··· Stored data
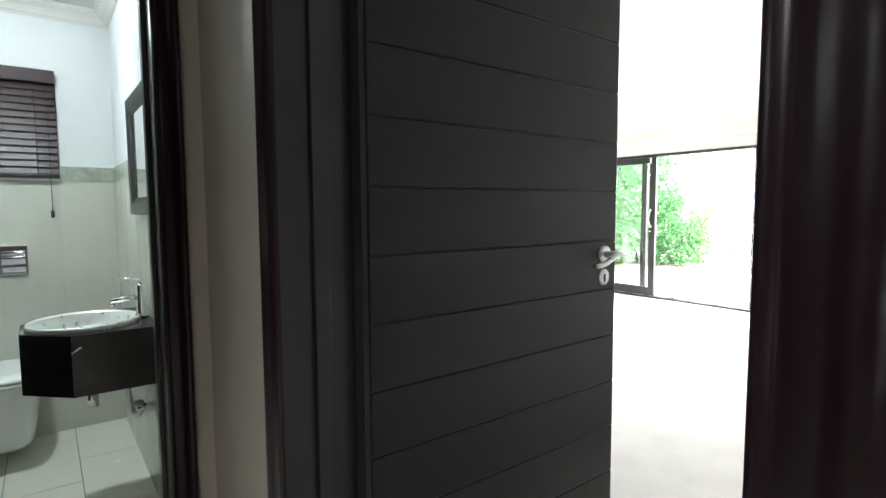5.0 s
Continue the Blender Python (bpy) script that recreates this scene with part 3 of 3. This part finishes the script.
def pull(leaf, y, z):
    """A bowed pull handle on two round mounts, with a lock plate under it."""
    bm = bmesh.new()
    pts = [(7.604 - 0.014 - 0.034 * math.sin(math.pi * s), y, z - 0.115 + 0.23 * s) for s in (i / 12 for i in range(13))]
    tube(bm, pts, 0.0085, 12)
    h = part("pull_handle", bm, STEEL, leaf, "bowed steel pull handle")
    for dz in (-0.115, 0.115):
        part("mount", lathe(bmesh.new(), [(0, -0.020), (0.014, -0.019), (0.017, -0.010), (0.024, -0.003), (0.024, 0)], 20, 'X', (7.604, y, z + dz)), STEEL, h)
    part("lock", lathe(bmesh.new(), [(0, -0.008), (0.012, -0.008), (0.014, -0.004), (0.014, 0)], 18, 'X', (7.604, y, z - 0.185)), STEEL, h)
pull(slide_n, 5.395, 1.15)
pull(slide_s, 3.985, 1.155)
part("top_bolt", boxed(7.590, 5.385, 1.93, 7.604, 5.420, 2.01, bevel=0.003), STEEL, slide_n, "steel bolt")
part("edge_pull", tube(bmesh.new(), [(7.61, 5.318, 1.06), (7.612, 5.300, 1.03), (7.612, 5.300, 0.93), (7.61, 5.318, 0.90)], 0.006, 10), STEEL, slide_n)

# ---- curtain rail ----
rod = thing("curtain_rail", (7.55, 4.7, 2.22), "white curtain rail above the sliding doors", "curtain rail")
part("rail", boxed(7.525, 2.63, 2.200, 7.553, 6.73, 2.234, bevel=0.006), PLASTIC, rod)
for y in (2.9, 3.9, 4.95, 5.6, 6.45):
    part("bracket", boxed(7.530, y - 0.014, 2.188, BED_E, y + 0.014, 2.1995, bevel=0.002), PLASTIC, rod)

# ---- barred window ----
w2 = thing("window_2", (6.6, 8.25, WIN[2]), "dark wooden window with glazing bars and a raised brown blind", "window", kind="structure")
yo = 8.225
X0, X1, Z0, Z1 = WIN
for a in ((X0, yo, Z0, X0 + 0.05, yo + 0.06, Z1), (X1 - 0.05, yo, Z0, X1, yo + 0.06, Z1), (X0 + 0.05, yo, Z0, X1 - 0.05, yo + 0.06, Z0 + 0.06), (X0 + 0.05, yo, Z1 - 0.05, X1 - 0.05, yo + 0.06, Z1)):
    part("window_frame", boxed(*a, bevel=0.002), SLIDER_WOOD, w2)
p = part("pane", boxed(X0 + 0.05, yo + 0.028, Z0 + 0.06, X1 - 0.05, yo + 0.032, Z1 - 0.05), GLASS, w2)
p.visible_shadow = False
for k in range(1, 7):
    z = Z0 + 0.06 + (Z1 - 0.05 - Z0 - 0.06) * k / 7
    part("glazing_bar", boxed(X0 + 0.05, yo + 0.016, z - 0.010, X1 - 0.05, yo + 0.044, z + 0.010), SLIDER_WOOD, w2)
part("glazing_bar", boxed((X0 + X1) / 2 - 0.010, yo + 0.014, Z0 + 0.06, (X0 + X1) / 2 + 0.010, yo + 0.046, Z1 - 0.05), SLIDER_WOOD, w2)
part("window_catch", boxed(X1 - 0.045, yo - 0.022, 1.40, X1 - 0.03, yo, 1.52, bevel=0.003), STEEL, w2, "steel window catch")
part("window_sill", boxed(X0, BED_N - 0.006, Z0 - 0.012, X1, yo, Z0 + 0.003, bevel=0.002), WHITE_WALL, w2)
rb = thing("raised_blind", (6.6, 8.12, 1.86), "dark brown wooden blind pulled up at the window top", "blind")
BX0, BX1 = X0 - 0.004, X1 + 0.028
part("head_box", boxed(BX0, 8.092, 2.01, BX1, 8.1475, Z1 + 0.004, bevel=0.003), BLIND_WOOD, rb)
for k in range(12):
    part("slat", boxed(BX0 + 0.004, 8.096, 1.885 + k * 0.0102, BX1 - 0.004, 8.144, 1.885 + k * 0.0102 + 0.0075, bevel=0.001), BLIND_WOOD, rb)
part("bottom_rail", boxed(BX0 + 0.004, 8.096, 1.858, BX1 - 0.004, 8.144, 1.882, bevel=0.002), BLIND_WOOD, rb)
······
## [What is needed]
Copy out exactly the lines from the one containing "Continue the Blender" to the one containing "bevel=0.002), PLASTIC, rod)", both ends inclusive.

## [Task result]
Continue the Blender Python (bpy) script that recreates this scene with part 3 of 3. This part finishes the script.
def pull(leaf, y, z):
    """A bowed pull handle on two round mounts, with a lock plate under it."""
    bm = bmesh.new()
    pts = [(7.604 - 0.014 - 0.034 * math.sin(math.pi * s), y, z - 0.115 + 0.23 * s) for s in (i / 12 for i in range(13))]
    tube(bm, pts, 0.0085, 12)
    h = part("pull_handle", bm, STEEL, leaf, "bowed steel pull handle")
    for dz in (-0.115, 0.115):
        part("mount", lathe(bmesh.new(), [(0, -0.020), (0.014, -0.019), (0.017, -0.010), (0.024, -0.003), (0.024, 0)], 20, 'X', (7.604, y, z + dz)), STEEL, h)
    part("lock", lathe(bmesh.new(), [(0, -0.008), (0.012, -0.008), (0.014, -0.004), (0.014, 0)], 18, 'X', (7.604, y, z - 0.185)), STEEL, h)
pull(slide_n, 5.395, 1.15)
pull(slide_s, 3.985, 1.155)
part("top_bolt", boxed(7.590, 5.385, 1.93, 7.604, 5.420, 2.01, bevel=0.003), STEEL, slide_n, "steel bolt")
part("edge_pull", tube(bmesh.new(), [(7.61, 5.318, 1.06), (7.612, 5.300, 1.03), (7.612, 5.300, 0.93), (7.61, 5.318, 0.90)], 0.006, 10), STEEL, slide_n)

# ---- curtain rail ----
rod = thing("curtain_rail", (7.55, 4.7, 2.22), "white curtain rail above the sliding doors", "curtain rail")
part("rail", boxed(7.525, 2.63, 2.200, 7.553, 6.73, 2.234, bevel=0.006), PLASTIC, rod)
for y in (2.9, 3.9, 4.95, 5.6, 6.45):
    part("bracket", boxed(7.530, y - 0.014, 2.188, BED_E, y + 0.014, 2.1995, bevel=0.002), PLASTIC, rod)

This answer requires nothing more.